Warning: You’re Losing Money by Not Offering a Color Rotation
Life is rich with people and experiences. But let’s go just ahead and add some color and texture to that!
I’m a “Color Freak”. I collect color palettes. I can’t help noticing how the sun hits my Papyrus plant at 5 o’clock creating three hues of green that I would describe as celery, olive and basil. I can almost taste it! Purples and blues make me swoon. Yellows and oranges fill me with joy. A newly installed bed of pink, yellow, orange and white Kalanchoes scream Spring and confetti eggs. And oh, those pops of red in a beautiful Poinsettia during the holidays can boost me into a festive mood. Even the browns, from caramel to chocolate to espresso, feel toasty and calming.
Color makes people pause. They can’t help but notice, take a picture, or comment. And what better way to lift someone’s spirits, than a colorful bouquet of flowers, or a live healthy green plant?
It’s a great thing when your work is plants, because there is A LOT of color and texture in this realm and the palette is vast.
Offering a color rotation is one option folks usually do not refuse. When selling color, I always mention all the beautiful hues and textures of green at our disposal. However, educating the client as to what a “color plant” is may take some visuals to back up why it’s such a great idea. Having photo arrangements on an iPad or phone readily accessible along with some single pictures of the color plant would be great.
A “color plant” is any plant with a high amount of variegation, whether striped, speckled, or multi colored leaves. Fall is such a beautiful time of year to introduce the numerous and beautiful varieties of Croton out there. Then there’s Alocasia, Lemon/lime and Limelight Dracaenas, Brasil Cordatum, colorful hybrid Aglaonemas, burgundy Ficus Decora, cream colored Dieffenbachias and for extra texture Calethea, such as Lancifolia. All these last much longer than a bloomer would.
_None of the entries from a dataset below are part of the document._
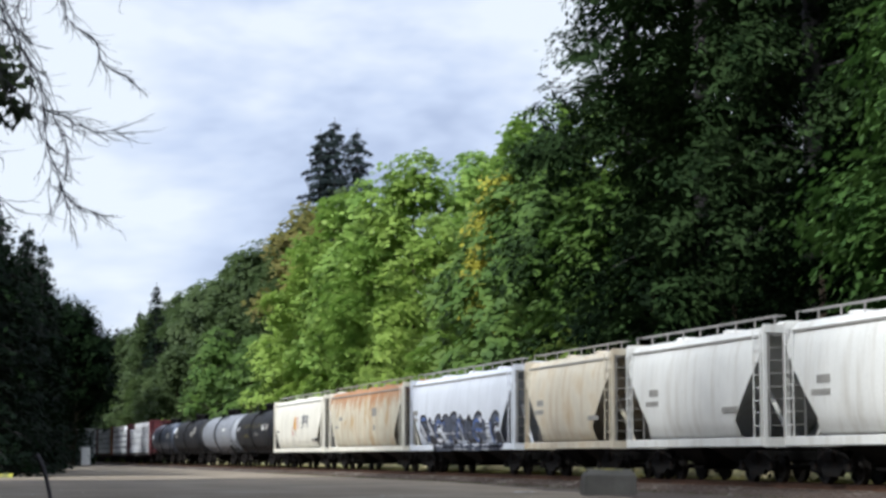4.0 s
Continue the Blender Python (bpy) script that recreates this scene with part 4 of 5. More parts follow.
def tank_car(L, paint, label, r=1.48, cz=2.42, bands=None, dark_end=None, marks=(), platform="steel", frame="steel", tall_platform=False, skirt=True, wide_band=0.0):
    car = thing("tank_car", pose(0, 0, 0), label, "tank car", "wagons of the freight train")
    h = L / 2 - 0.35
    e = 0.62
    prof = [(-h, 0.0), (-h + 0.03, r * 0.35), (-h + 0.12, r * 0.62), (-h + 0.28, r * 0.84), (-h + 0.45, r * 0.95), (-h + e, r), (-h * 0.5, r + 0.012), (0, r + 0.03), (h * 0.5, r + 0.012), (h - e, r), (h - 0.45, r * 0.95), (h - 0.28, r * 0.84), (h - 0.12, r * 0.62), (h - 0.03, r * 0.35), (h, 0.0)]
    bm = bm_new()
    lathe_y(bm, prof, 0, cz, 40)
    shell = part("tank_shell", bm, paint, car)
    # only the leading end gets the darker colour
    if dark_end:
        bm = bm_new()
        lathe_y(bm, [(y, q + 0.012) for y, q in prof[:6]] + [(-h + 1.35, r + 0.012)], 0, cz, 40)
        part("end_cap", bm, dark_end, shell, "dark tank end cap")
    # weld seams
    for y in (-h + e, -h * 0.33, h * 0.33, h - e):
        bm = bm_new()
        lathe_y(bm, [(y - 0.03, r), (y - 0.02, r + 0.02), (y + 0.02, r + 0.02), (y + 0.03, r)], 0, cz, 40)
        part("weld_seam", bm, "charcoal" if "grey" in paint else paint, shell)
    bm = bm_new()
    lathe_y(bm, [(-0.16 - wide_band, r), (-0.14 - wide_band, r + 0.05), (0.14 + wide_band, r + 0.05), (0.16 + wide_band, r)], 0, cz, 40)
    part("centre_band", bm, bands or paint, shell)
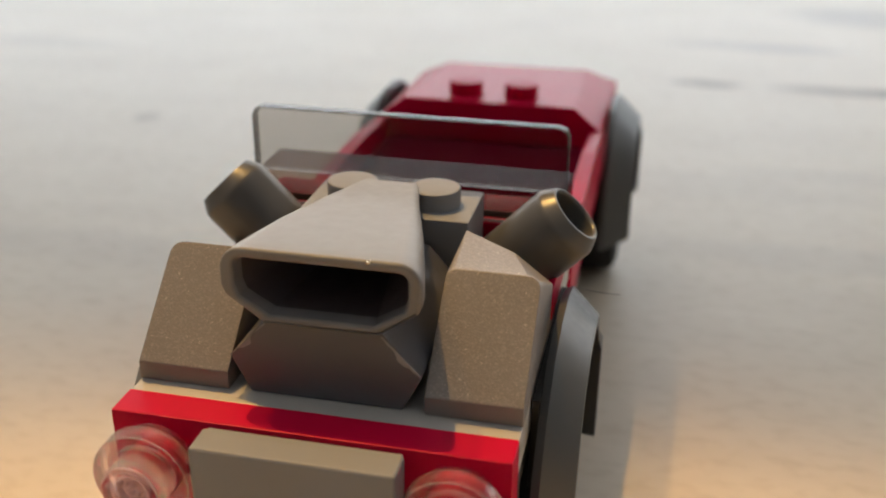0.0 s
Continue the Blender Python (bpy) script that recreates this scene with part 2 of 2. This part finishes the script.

Don’t get me wrong, I like a great mass number bromeliad rotation, but it may be too big of an expense for some. A bromeliad / color plant mix is a good option to reducing the cost of your install. You get color, texture and savings. A win all the way around.
Orchids are very popular right now. Phalaenopsis are easy, colorful and prolific. Mix and match with replica and live succulents, or with ruffle ferns for something a little different.
Always mention the seasonal short term bloomers like Azaleas, Begonias, Mums and Kalanchoes. These are all great ways to add pizzazz to an annual color rotation.
And last, but certainly not least, if you feel adventurous opt for a live floral arrangement rotated weekly. We are seeing many folks trending towards a more minimalized, yet elegant look, and are very fortunate to have a talented floral specialist on staff who designs and constructs all our arrangements. As we build up this program, we may potentially see a need for a refrigerated cooler so we can purchase flowers direct. There are so many possibilities!
Color has the ability to turn frowning faces into smiles of simple pleasure. The presence of color is at the very heart of all human life.